Exercise objective: Your task is to repeat only the lines from the one with "Continue the Blender" through the one with "1), M_BLACK, lad)", exactly as they stand, both ends included.

Data segment:
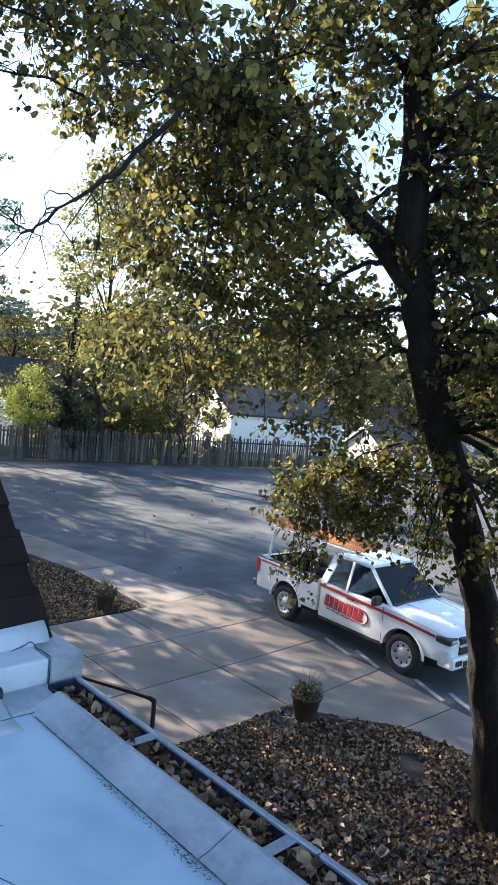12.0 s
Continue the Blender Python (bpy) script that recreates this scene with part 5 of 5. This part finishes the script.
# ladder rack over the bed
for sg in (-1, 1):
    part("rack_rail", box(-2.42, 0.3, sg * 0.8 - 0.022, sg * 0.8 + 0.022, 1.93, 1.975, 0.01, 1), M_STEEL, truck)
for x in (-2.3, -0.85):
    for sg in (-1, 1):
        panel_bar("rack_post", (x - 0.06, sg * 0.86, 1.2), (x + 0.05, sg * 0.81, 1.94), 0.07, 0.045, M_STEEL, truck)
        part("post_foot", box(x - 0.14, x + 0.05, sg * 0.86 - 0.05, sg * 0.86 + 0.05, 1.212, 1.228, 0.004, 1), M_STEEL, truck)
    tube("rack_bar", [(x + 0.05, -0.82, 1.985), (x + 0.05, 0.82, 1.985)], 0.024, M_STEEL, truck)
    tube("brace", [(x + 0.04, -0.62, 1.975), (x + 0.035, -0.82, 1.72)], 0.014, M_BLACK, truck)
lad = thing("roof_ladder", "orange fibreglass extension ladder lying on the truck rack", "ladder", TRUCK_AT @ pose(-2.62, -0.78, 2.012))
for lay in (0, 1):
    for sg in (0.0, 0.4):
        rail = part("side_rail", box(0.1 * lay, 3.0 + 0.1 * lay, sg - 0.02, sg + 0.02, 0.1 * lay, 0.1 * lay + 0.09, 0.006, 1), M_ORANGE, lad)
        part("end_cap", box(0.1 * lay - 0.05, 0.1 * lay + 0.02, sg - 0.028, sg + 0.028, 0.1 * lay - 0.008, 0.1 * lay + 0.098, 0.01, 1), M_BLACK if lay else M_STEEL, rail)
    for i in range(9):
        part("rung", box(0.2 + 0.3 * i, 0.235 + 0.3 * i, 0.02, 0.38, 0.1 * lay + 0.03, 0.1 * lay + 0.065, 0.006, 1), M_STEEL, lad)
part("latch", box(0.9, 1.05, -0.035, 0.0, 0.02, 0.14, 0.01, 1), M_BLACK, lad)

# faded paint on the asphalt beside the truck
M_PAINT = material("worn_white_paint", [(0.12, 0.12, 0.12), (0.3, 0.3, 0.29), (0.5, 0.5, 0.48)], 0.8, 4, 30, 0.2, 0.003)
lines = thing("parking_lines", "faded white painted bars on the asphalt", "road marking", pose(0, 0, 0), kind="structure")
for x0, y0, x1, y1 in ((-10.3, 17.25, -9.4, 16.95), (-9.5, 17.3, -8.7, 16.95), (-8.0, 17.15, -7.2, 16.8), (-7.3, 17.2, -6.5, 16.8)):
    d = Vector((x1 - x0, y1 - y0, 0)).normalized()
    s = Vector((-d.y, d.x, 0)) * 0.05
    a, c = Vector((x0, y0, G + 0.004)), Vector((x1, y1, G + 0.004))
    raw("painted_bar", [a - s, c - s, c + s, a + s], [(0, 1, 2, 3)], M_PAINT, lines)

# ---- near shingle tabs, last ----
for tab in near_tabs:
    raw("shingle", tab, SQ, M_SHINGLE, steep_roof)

Solution to this problem:
Continue the Blender Python (bpy) script that recreates this scene with part 5 of 5. This part finishes the script.
# ladder rack over the bed
for sg in (-1, 1):
    part("rack_rail", box(-2.42, 0.3, sg * 0.8 - 0.022, sg * 0.8 + 0.022, 1.93, 1.975, 0.01, 1), M_STEEL, truck)
for x in (-2.3, -0.85):
    for sg in (-1, 1):
        panel_bar("rack_post", (x - 0.06, sg * 0.86, 1.2), (x + 0.05, sg * 0.81, 1.94), 0.07, 0.045, M_STEEL, truck)
        part("post_foot", box(x - 0.14, x + 0.05, sg * 0.86 - 0.05, sg * 0.86 + 0.05, 1.212, 1.228, 0.004, 1), M_STEEL, truck)
    tube("rack_bar", [(x + 0.05, -0.82, 1.985), (x + 0.05, 0.82, 1.985)], 0.024, M_STEEL, truck)
    tube("brace", [(x + 0.04, -0.62, 1.975), (x + 0.035, -0.82, 1.72)], 0.014, M_BLACK, truck)
lad = thing("roof_ladder", "orange fibreglass extension ladder lying on the truck rack", "ladder", TRUCK_AT @ pose(-2.62, -0.78, 2.012))
for lay in (0, 1):
    for sg in (0.0, 0.4):
        rail = part("side_rail", box(0.1 * lay, 3.0 + 0.1 * lay, sg - 0.02, sg + 0.02, 0.1 * lay, 0.1 * lay + 0.09, 0.006, 1), M_ORANGE, lad)
        part("end_cap", box(0.1 * lay - 0.05, 0.1 * lay + 0.02, sg - 0.028, sg + 0.028, 0.1 * lay - 0.008, 0.1 * lay + 0.098, 0.01, 1), M_BLACK if lay else M_STEEL, rail)
    for i in range(9):
        part("rung", box(0.2 + 0.3 * i, 0.235 + 0.3 * i, 0.02, 0.38, 0.1 * lay + 0.03, 0.1 * lay + 0.065, 0.006, 1), M_STEEL, lad)
part("latch", box(0.9, 1.05, -0.035, 0.0, 0.02, 0.14, 0.01, 1), M_BLACK, lad)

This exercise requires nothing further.